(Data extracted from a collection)
+ + +
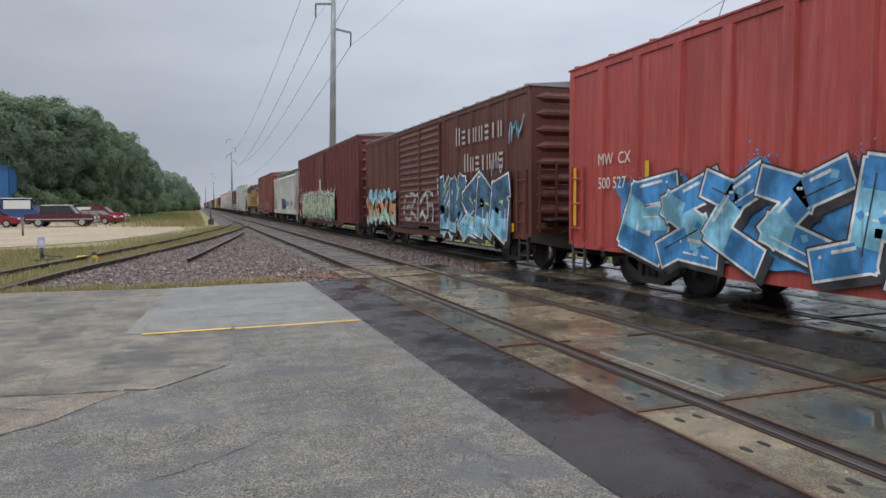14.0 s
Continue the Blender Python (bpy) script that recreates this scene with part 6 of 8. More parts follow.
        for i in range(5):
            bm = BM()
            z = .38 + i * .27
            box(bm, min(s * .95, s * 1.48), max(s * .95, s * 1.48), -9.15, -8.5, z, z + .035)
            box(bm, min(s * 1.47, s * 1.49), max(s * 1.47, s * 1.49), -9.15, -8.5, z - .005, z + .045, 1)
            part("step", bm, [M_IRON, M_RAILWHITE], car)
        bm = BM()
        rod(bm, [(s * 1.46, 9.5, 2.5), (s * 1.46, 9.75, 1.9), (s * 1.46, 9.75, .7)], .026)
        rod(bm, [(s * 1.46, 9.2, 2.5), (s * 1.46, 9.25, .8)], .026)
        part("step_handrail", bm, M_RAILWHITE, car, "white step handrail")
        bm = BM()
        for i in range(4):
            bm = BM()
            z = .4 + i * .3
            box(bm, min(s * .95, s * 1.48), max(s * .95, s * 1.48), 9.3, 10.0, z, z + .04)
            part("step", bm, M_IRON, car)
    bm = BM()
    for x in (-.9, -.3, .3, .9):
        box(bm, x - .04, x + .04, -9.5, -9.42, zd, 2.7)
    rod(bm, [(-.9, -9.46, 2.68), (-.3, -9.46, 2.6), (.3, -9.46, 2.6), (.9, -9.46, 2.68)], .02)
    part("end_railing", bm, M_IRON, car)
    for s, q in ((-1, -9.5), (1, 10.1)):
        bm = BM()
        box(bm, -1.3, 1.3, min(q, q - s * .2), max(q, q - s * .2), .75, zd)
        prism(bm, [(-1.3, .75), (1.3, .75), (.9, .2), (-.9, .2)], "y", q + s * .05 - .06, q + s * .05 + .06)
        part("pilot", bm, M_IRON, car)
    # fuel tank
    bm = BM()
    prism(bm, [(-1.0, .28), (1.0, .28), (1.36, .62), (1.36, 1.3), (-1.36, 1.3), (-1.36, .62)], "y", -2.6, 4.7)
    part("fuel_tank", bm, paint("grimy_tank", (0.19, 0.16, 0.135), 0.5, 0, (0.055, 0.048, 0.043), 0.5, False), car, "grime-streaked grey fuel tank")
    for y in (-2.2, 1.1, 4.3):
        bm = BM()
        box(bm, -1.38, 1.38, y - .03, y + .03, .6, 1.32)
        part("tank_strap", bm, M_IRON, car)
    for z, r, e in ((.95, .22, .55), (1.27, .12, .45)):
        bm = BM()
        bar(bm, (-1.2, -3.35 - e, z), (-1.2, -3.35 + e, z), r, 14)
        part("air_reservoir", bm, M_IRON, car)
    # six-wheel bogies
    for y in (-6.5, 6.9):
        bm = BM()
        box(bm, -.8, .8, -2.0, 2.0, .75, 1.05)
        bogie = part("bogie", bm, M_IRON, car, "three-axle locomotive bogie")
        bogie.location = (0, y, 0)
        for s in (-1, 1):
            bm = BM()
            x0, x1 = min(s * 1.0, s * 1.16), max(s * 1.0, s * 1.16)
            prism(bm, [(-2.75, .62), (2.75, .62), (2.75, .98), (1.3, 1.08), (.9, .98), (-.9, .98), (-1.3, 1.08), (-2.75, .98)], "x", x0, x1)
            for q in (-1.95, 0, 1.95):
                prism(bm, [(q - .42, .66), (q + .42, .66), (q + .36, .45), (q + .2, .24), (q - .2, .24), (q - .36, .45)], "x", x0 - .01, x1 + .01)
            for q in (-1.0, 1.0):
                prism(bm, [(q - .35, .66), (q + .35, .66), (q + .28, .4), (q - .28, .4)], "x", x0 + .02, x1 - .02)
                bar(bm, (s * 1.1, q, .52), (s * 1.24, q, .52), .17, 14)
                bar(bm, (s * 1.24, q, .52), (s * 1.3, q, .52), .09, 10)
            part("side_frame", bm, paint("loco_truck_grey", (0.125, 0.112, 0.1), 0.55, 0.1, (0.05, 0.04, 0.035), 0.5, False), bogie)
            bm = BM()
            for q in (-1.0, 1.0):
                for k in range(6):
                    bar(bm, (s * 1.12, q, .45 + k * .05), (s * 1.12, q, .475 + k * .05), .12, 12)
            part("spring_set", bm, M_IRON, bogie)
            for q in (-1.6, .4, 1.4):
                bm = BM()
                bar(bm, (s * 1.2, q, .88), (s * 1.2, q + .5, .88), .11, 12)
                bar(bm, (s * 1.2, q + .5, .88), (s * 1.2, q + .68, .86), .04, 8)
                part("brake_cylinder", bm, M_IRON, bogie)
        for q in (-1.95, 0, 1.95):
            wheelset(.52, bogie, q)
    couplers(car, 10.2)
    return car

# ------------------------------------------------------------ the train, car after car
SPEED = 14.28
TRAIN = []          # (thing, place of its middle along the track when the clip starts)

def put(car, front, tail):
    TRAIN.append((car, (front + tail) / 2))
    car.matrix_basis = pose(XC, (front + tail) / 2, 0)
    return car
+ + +
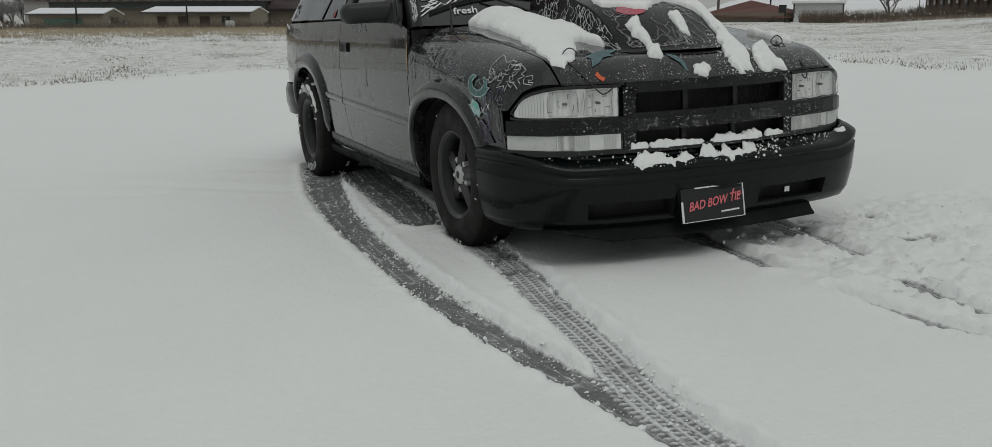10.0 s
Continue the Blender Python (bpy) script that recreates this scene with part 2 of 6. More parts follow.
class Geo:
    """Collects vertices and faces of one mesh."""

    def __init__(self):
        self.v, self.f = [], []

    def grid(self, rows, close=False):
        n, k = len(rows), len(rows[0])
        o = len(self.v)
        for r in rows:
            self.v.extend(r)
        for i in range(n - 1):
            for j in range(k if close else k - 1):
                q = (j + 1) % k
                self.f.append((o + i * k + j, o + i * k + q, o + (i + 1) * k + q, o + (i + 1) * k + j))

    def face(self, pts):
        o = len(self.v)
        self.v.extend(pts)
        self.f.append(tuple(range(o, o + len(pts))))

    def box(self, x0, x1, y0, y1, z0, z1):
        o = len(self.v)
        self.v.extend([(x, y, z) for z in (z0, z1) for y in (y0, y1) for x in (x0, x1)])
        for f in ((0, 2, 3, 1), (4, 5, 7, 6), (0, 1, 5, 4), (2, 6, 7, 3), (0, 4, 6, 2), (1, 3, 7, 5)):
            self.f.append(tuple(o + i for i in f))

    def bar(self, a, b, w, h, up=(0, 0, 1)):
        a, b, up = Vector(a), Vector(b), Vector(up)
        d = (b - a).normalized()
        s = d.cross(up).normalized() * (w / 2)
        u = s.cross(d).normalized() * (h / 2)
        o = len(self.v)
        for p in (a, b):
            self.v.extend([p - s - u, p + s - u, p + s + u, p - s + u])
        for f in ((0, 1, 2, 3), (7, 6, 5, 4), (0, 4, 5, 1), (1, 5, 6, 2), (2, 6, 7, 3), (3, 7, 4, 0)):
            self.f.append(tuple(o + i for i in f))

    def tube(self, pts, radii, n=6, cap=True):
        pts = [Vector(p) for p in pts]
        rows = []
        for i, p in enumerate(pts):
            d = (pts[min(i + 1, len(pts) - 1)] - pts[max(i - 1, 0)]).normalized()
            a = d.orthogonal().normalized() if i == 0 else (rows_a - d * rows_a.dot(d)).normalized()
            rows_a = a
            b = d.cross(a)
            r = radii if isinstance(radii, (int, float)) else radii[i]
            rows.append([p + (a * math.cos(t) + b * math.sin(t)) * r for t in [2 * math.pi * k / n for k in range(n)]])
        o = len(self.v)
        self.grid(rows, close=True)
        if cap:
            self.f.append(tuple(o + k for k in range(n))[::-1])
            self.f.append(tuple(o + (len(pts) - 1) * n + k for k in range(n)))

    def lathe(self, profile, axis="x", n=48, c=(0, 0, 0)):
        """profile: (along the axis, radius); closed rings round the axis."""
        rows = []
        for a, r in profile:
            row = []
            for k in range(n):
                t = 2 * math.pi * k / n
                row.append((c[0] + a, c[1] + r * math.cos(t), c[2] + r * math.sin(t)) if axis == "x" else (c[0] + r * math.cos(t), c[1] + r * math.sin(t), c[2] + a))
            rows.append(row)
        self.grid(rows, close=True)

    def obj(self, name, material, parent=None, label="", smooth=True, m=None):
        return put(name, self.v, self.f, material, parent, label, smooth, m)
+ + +
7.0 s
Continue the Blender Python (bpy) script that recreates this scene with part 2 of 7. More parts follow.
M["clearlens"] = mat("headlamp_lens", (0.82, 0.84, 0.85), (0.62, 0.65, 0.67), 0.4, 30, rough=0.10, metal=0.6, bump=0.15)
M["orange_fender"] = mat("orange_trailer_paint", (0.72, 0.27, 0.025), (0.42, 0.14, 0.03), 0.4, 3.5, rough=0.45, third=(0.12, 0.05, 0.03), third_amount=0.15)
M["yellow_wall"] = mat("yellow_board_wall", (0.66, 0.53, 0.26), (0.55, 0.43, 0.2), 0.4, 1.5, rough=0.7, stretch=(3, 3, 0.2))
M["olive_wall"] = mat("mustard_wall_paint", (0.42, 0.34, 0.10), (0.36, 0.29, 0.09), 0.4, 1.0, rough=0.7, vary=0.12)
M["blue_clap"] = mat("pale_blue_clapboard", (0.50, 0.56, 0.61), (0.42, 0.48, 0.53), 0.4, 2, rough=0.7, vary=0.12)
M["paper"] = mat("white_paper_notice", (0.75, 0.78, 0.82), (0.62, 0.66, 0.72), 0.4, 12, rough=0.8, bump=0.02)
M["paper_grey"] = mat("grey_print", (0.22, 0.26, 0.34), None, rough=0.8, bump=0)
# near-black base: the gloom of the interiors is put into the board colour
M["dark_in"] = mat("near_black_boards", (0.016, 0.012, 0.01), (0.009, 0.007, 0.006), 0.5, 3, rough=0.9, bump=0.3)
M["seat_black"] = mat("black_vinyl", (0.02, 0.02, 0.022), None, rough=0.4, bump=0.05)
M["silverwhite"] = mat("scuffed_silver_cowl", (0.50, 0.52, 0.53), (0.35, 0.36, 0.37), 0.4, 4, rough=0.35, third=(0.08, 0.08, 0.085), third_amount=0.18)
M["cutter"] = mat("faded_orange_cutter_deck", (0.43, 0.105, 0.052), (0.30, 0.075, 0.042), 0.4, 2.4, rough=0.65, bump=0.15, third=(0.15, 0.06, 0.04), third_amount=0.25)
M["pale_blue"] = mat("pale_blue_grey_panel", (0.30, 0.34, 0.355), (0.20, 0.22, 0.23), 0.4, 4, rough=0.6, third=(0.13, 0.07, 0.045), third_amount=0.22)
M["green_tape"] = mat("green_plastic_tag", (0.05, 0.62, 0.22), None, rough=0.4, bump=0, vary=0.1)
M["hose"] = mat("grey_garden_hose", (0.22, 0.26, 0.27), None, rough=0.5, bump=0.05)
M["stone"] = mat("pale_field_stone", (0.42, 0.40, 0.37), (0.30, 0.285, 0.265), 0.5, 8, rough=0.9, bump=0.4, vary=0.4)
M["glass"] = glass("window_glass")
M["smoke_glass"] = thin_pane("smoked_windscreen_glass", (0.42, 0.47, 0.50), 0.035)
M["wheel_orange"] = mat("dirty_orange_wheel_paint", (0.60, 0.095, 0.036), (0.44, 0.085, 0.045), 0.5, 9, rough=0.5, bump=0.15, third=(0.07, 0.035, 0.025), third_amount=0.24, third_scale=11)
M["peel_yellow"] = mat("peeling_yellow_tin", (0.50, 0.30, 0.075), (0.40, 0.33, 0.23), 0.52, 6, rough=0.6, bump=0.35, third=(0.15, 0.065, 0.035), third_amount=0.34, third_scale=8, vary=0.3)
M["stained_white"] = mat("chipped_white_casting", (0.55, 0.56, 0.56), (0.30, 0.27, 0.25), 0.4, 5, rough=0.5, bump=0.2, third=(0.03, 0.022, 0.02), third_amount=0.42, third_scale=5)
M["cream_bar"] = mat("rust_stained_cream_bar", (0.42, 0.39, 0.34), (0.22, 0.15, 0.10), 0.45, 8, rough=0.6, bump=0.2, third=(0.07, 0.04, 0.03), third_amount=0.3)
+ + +
[Required task]: Above are the records. Print exactly, and only, the lines from the line with "6. More parts follow." to the line with "self.f.append(tuple(range(o, o +", both inclusive.

[Reply]:
Continue the Blender Python (bpy) script that recreates this scene with part 2 of 6. More parts follow.
class Geo:
    """Collects vertices and faces of one mesh."""

    def __init__(self):
        self.v, self.f = [], []

    def grid(self, rows, close=False):
        n, k = len(rows), len(rows[0])
        o = len(self.v)
        for r in rows:
            self.v.extend(r)
        for i in range(n - 1):
            for j in range(k if close else k - 1):
                q = (j + 1) % k
                self.f.append((o + i * k + j, o + i * k + q, o + (i + 1) * k + q, o + (i + 1) * k + j))

    def face(self, pts):
        o = len(self.v)
        self.v.extend(pts)
        self.f.append(tuple(range(o, o + len(pts))))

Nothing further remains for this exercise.